(DESCRIPTION OF THE TASK) Skip the pictures. Transcribe the rest of the data below without changing a word.

******

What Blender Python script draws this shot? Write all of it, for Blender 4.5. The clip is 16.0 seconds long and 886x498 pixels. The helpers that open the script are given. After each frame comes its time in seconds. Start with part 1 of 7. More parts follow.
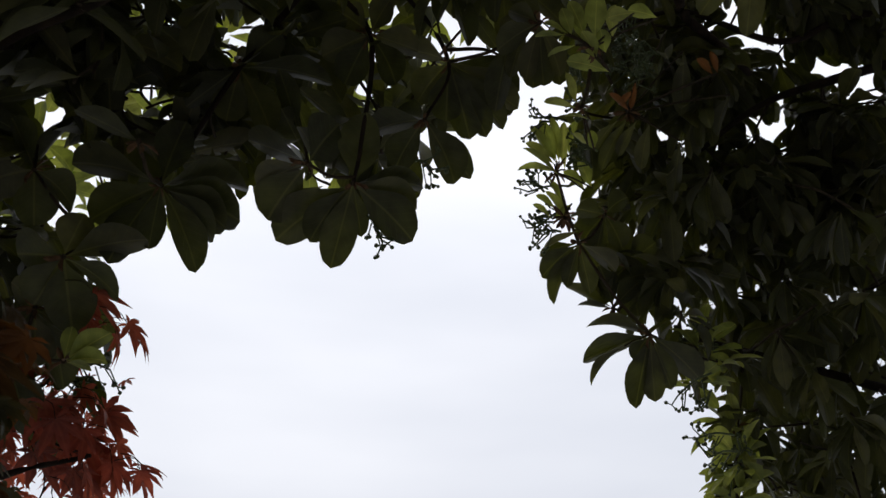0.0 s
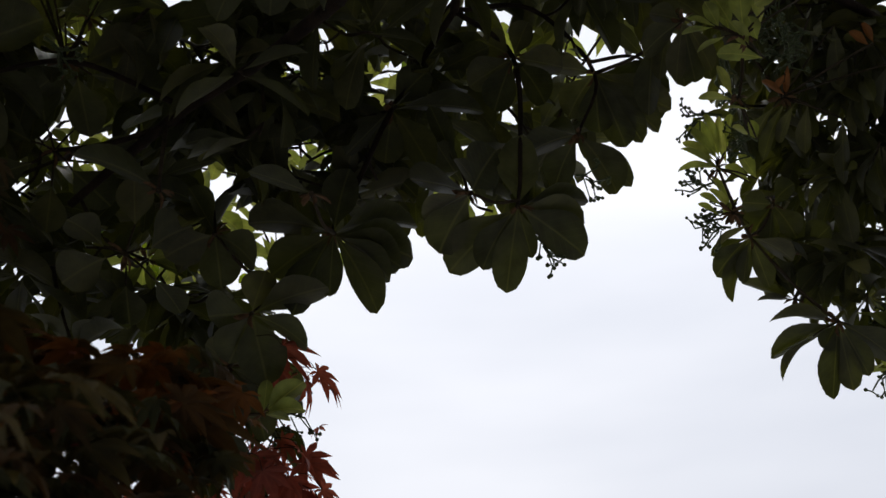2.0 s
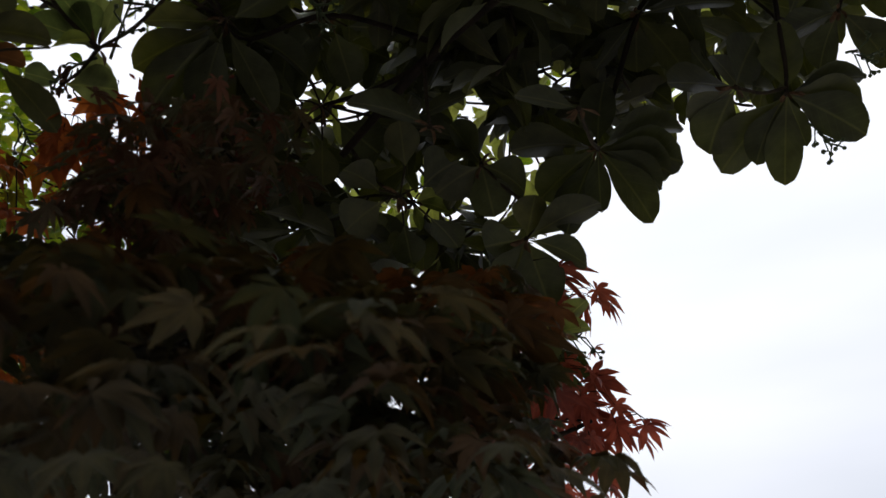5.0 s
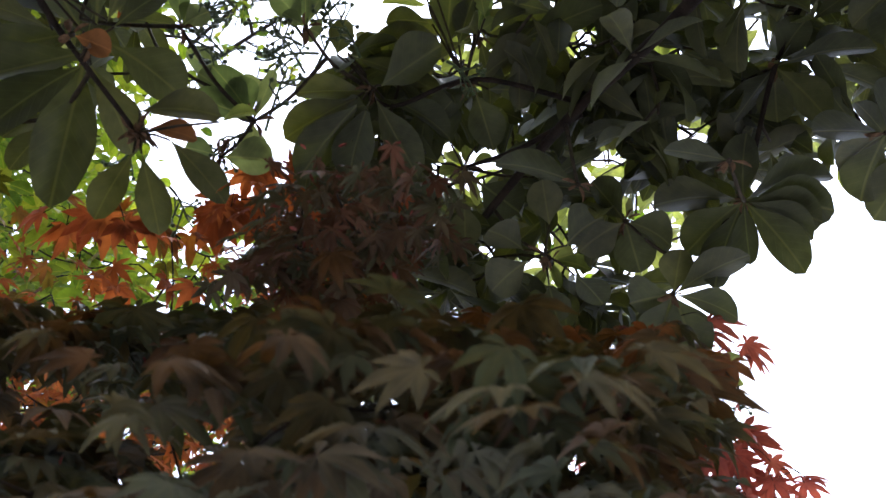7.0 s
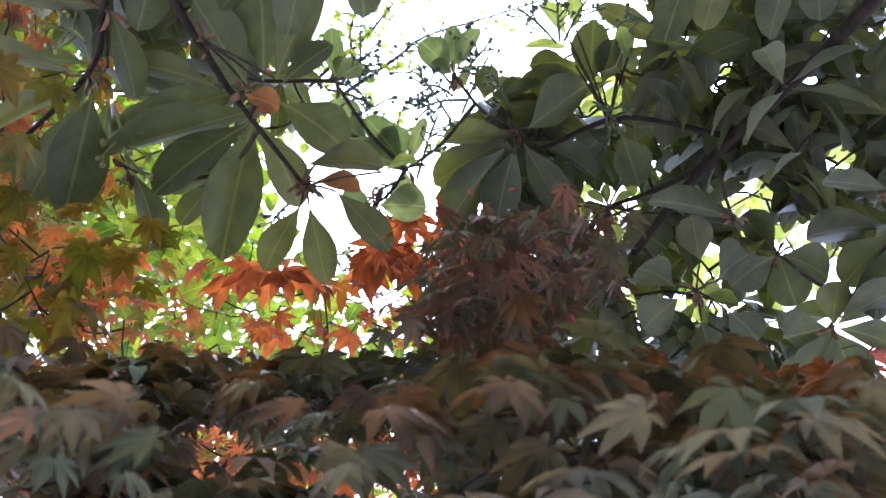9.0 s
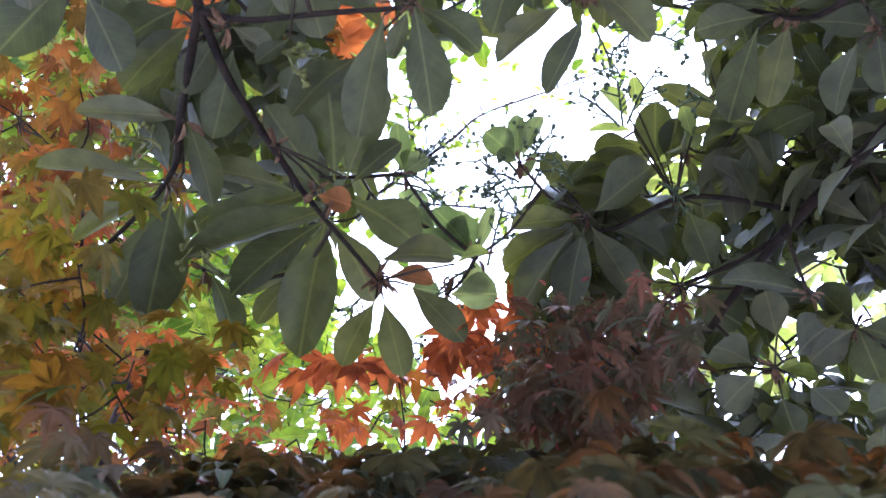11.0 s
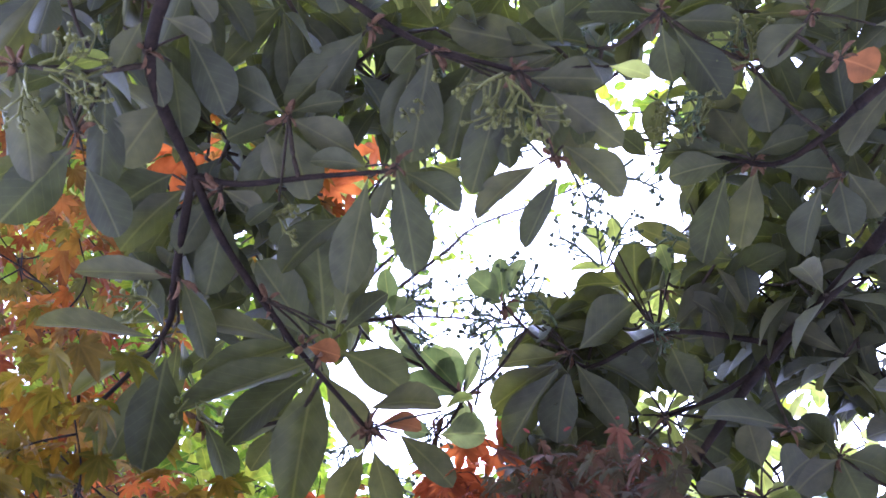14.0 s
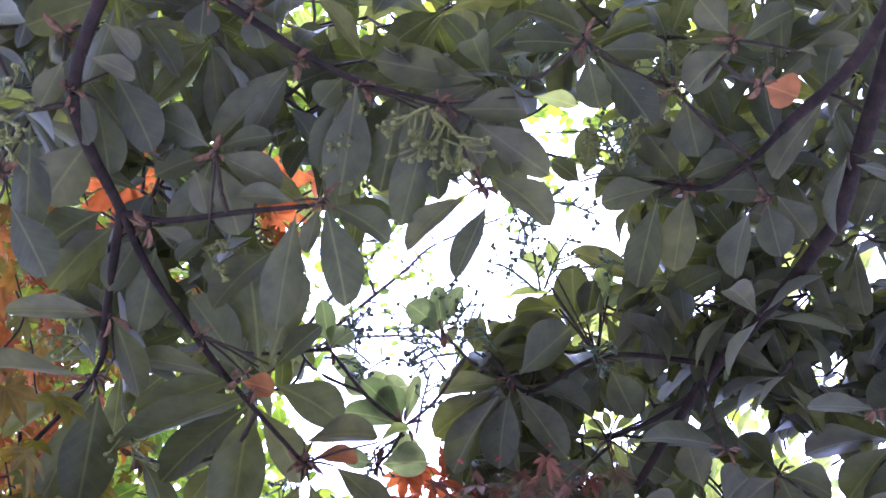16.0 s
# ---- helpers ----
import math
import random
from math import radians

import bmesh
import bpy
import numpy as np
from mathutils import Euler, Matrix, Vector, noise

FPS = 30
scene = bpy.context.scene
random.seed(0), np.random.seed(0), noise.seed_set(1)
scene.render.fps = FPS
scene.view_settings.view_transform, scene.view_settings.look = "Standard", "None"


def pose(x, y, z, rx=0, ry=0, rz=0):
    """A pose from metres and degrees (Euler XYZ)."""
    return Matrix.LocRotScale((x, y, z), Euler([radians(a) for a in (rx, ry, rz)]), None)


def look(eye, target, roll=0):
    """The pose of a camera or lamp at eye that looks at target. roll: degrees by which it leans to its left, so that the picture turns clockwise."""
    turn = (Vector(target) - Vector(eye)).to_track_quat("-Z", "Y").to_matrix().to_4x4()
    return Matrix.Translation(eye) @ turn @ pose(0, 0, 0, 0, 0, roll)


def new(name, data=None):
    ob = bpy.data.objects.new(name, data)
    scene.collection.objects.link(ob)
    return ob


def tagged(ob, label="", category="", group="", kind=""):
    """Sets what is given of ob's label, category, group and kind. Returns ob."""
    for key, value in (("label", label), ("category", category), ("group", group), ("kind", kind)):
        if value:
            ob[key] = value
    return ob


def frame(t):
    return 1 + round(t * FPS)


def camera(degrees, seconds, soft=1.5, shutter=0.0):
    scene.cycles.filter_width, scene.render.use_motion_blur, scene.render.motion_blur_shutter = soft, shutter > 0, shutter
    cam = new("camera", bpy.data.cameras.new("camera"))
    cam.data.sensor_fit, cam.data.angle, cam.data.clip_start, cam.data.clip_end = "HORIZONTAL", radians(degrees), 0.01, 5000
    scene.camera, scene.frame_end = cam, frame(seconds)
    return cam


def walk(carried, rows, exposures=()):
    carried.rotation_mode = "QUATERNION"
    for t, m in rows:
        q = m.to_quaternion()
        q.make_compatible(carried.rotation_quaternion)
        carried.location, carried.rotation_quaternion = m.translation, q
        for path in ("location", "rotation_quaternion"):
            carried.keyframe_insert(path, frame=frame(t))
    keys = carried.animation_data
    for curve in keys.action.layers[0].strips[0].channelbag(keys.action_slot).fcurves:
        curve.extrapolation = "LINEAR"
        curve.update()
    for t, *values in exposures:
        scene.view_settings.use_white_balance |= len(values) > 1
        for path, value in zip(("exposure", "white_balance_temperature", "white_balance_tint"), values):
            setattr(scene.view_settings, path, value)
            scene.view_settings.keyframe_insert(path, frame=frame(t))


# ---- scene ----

******

(REPLY)
What Blender Python script draws this shot? Write all of it, for Blender 4.5. The clip is 16.0 seconds long and 886x498 pixels. The helpers that open the script are given. After each frame comes its time in seconds. Start with part 1 of 7. More parts follow.
0.0 s
2.0 s
5.0 s
7.0 s
9.0 s
11.0 s
14.0 s
16.0 s
# ---- helpers ----
import math
import random
from math import radians

import bmesh
import bpy
import numpy as np
from mathutils import Euler, Matrix, Vector, noise

FPS = 30
scene = bpy.context.scene
random.seed(0), np.random.seed(0), noise.seed_set(1)
scene.render.fps = FPS
scene.view_settings.view_transform, scene.view_settings.look = "Standard", "None"


def pose(x, y, z, rx=0, ry=0, rz=0):
    """A pose from metres and degrees (Euler XYZ)."""
    return Matrix.LocRotScale((x, y, z), Euler([radians(a) for a in (rx, ry, rz)]), None)


def look(eye, target, roll=0):
    """The pose of a camera or lamp at eye that looks at target. roll: degrees by which it leans to its left, so that the picture turns clockwise."""
    turn = (Vector(target) - Vector(eye)).to_track_quat("-Z", "Y").to_matrix().to_4x4()
    return Matrix.Translation(eye) @ turn @ pose(0, 0, 0, 0, 0, roll)


def new(name, data=None):
    ob = bpy.data.objects.new(name, data)
    scene.collection.objects.link(ob)
    return ob


def tagged(ob, label="", category="", group="", kind=""):
    """Sets what is given of ob's label, category, group and kind. Returns ob."""
    for key, value in (("label", label), ("category", category), ("group", group), ("kind", kind)):
        if value:
            ob[key] = value
    return ob


def frame(t):
    return 1 + round(t * FPS)


def camera(degrees, seconds, soft=1.5, shutter=0.0):
    scene.cycles.filter_width, scene.render.use_motion_blur, scene.render.motion_blur_shutter = soft, shutter > 0, shutter
    cam = new("camera", bpy.data.cameras.new("camera"))
    cam.data.sensor_fit, cam.data.angle, cam.data.clip_start, cam.data.clip_end = "HORIZONTAL", radians(degrees), 0.01, 5000
    scene.camera, scene.frame_end = cam, frame(seconds)
    return cam


def walk(carried, rows, exposures=()):
    carried.rotation_mode = "QUATERNION"
    for t, m in rows:
        q = m.to_quaternion()
        q.make_compatible(carried.rotation_quaternion)
        carried.location, carried.rotation_quaternion = m.translation, q
        for path in ("location", "rotation_quaternion"):
            carried.keyframe_insert(path, frame=frame(t))
    keys = carried.animation_data
    for curve in keys.action.layers[0].strips[0].channelbag(keys.action_slot).fcurves:
        curve.extrapolation = "LINEAR"
        curve.update()
    for t, *values in exposures:
        scene.view_settings.use_white_balance |= len(values) > 1
        for path, value in zip(("exposure", "white_balance_temperature", "white_balance_tint"), values):
            setattr(scene.view_settings, path, value)
            scene.view_settings.keyframe_insert(path, frame=frame(t))


# ---- scene ----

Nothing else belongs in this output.